What is asked:
Identify the lines bearing the string "soft" and gather them.

Material:
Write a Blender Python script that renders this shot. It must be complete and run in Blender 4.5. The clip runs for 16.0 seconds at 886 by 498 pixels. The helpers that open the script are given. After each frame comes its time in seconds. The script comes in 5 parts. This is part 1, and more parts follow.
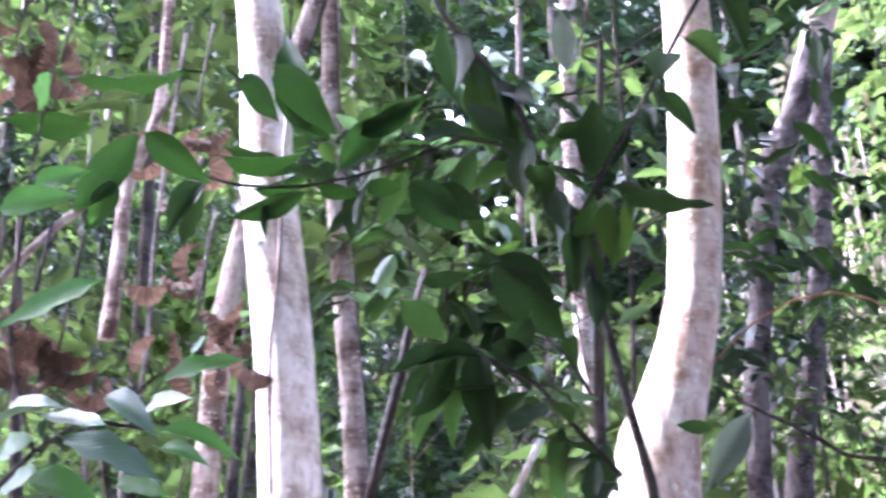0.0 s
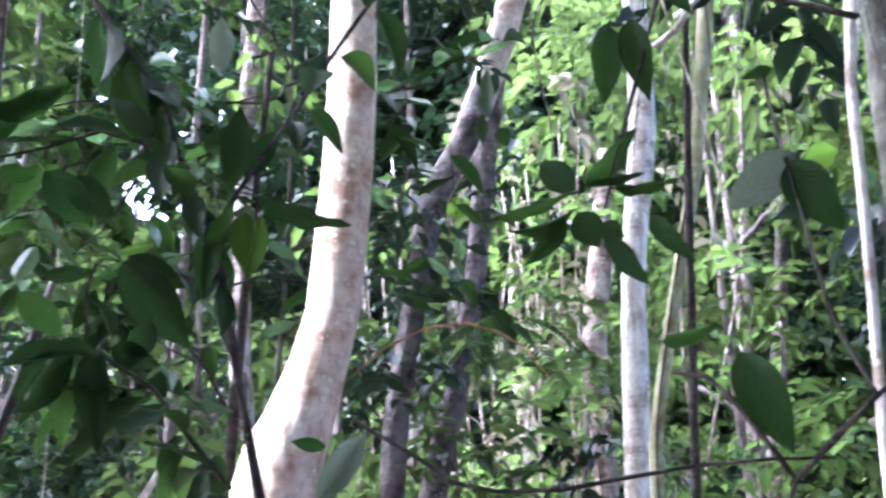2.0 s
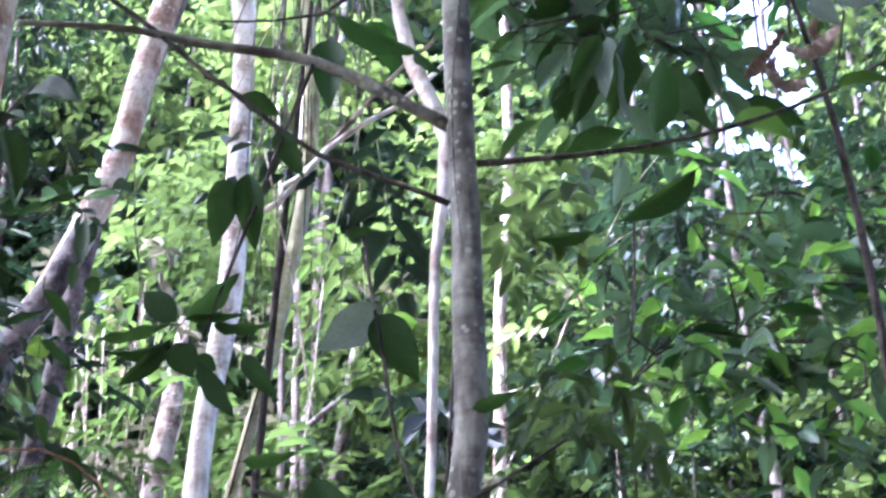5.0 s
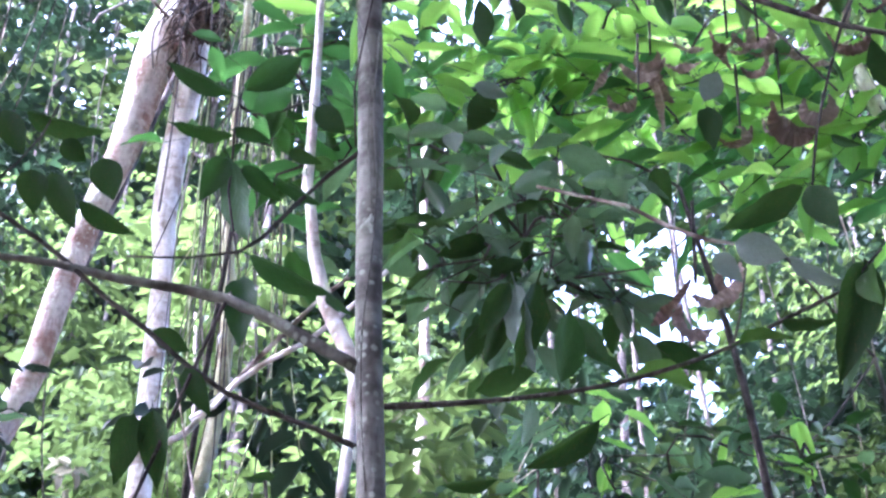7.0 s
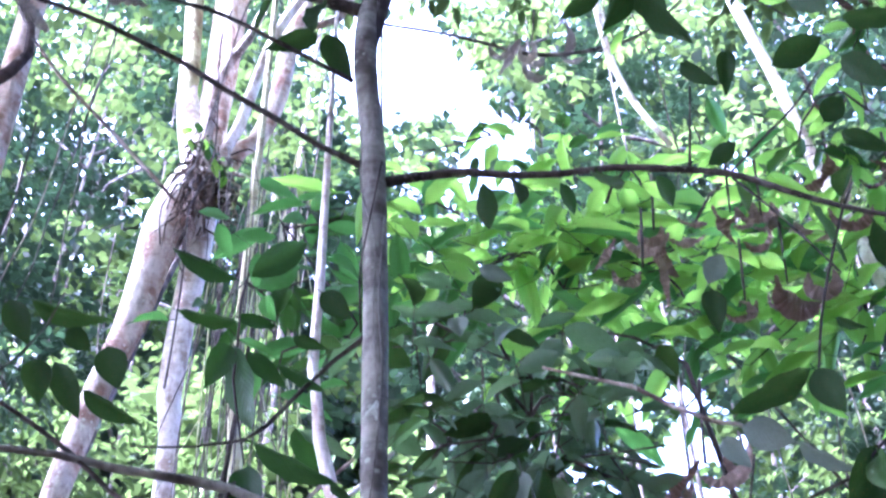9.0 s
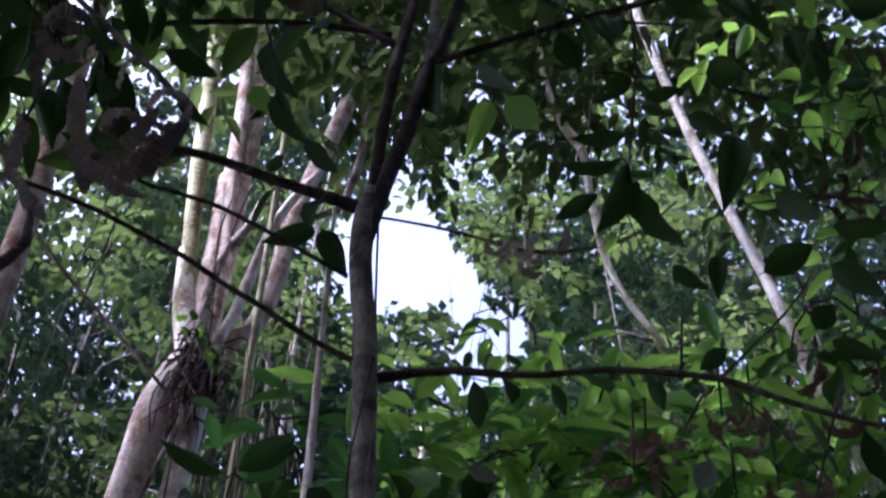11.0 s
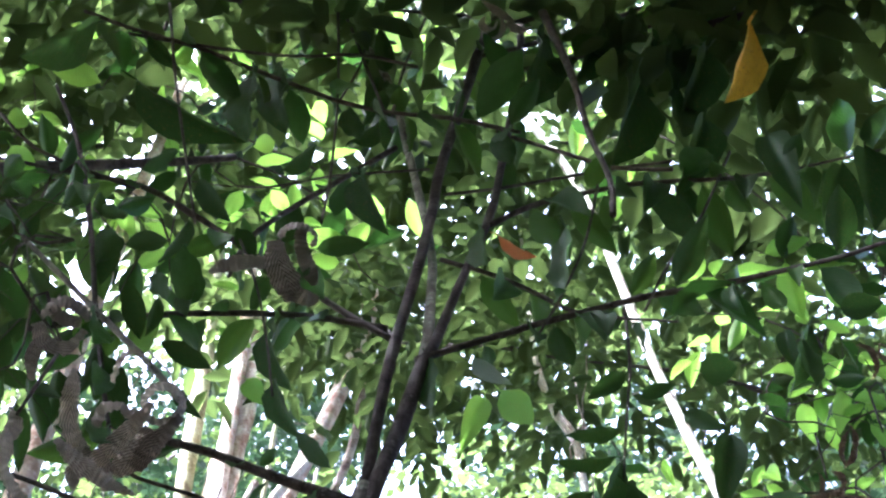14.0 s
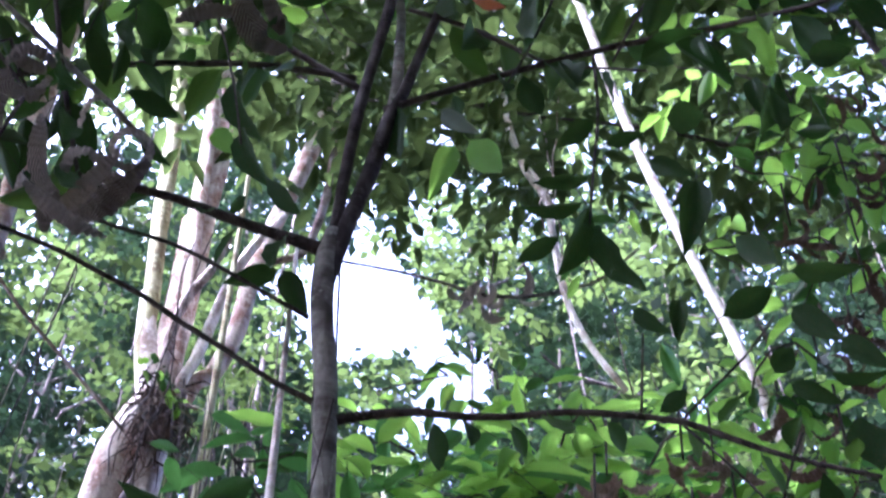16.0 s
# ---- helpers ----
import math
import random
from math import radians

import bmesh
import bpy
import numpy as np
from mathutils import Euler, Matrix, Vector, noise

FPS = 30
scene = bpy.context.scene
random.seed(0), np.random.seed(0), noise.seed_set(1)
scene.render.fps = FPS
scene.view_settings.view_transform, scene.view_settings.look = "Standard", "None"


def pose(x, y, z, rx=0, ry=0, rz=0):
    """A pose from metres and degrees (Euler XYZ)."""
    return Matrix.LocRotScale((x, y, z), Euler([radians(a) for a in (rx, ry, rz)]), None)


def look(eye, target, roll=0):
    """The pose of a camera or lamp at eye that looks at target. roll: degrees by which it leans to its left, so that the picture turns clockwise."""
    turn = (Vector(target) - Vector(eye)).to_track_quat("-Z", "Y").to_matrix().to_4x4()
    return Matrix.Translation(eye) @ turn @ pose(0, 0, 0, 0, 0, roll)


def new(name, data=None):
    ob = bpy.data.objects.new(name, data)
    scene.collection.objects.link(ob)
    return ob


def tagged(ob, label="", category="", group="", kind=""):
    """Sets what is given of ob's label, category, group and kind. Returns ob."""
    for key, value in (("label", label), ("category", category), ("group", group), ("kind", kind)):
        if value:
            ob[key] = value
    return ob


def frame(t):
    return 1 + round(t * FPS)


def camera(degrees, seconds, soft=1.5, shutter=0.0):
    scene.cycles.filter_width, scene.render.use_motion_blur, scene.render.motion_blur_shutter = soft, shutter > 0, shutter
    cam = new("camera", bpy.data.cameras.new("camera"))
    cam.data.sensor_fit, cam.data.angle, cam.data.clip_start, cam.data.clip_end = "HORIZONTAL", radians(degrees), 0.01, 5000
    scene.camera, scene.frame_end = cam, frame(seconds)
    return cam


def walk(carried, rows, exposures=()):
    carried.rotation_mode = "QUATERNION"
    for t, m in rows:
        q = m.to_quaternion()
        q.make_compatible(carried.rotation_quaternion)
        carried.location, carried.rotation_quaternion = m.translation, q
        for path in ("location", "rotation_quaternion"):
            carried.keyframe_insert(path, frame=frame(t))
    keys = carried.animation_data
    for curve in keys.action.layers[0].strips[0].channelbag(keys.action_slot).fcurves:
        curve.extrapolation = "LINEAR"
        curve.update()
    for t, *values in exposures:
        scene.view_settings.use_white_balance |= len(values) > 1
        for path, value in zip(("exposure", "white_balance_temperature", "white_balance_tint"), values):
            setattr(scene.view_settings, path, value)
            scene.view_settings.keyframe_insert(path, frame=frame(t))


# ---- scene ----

Reply:
def camera(degrees, seconds, soft=1.5, shutter=0.0):
    scene.cycles.filter_width, scene.render.use_motion_blur, scene.render.motion_blur_shutter = soft, shutter > 0, shutter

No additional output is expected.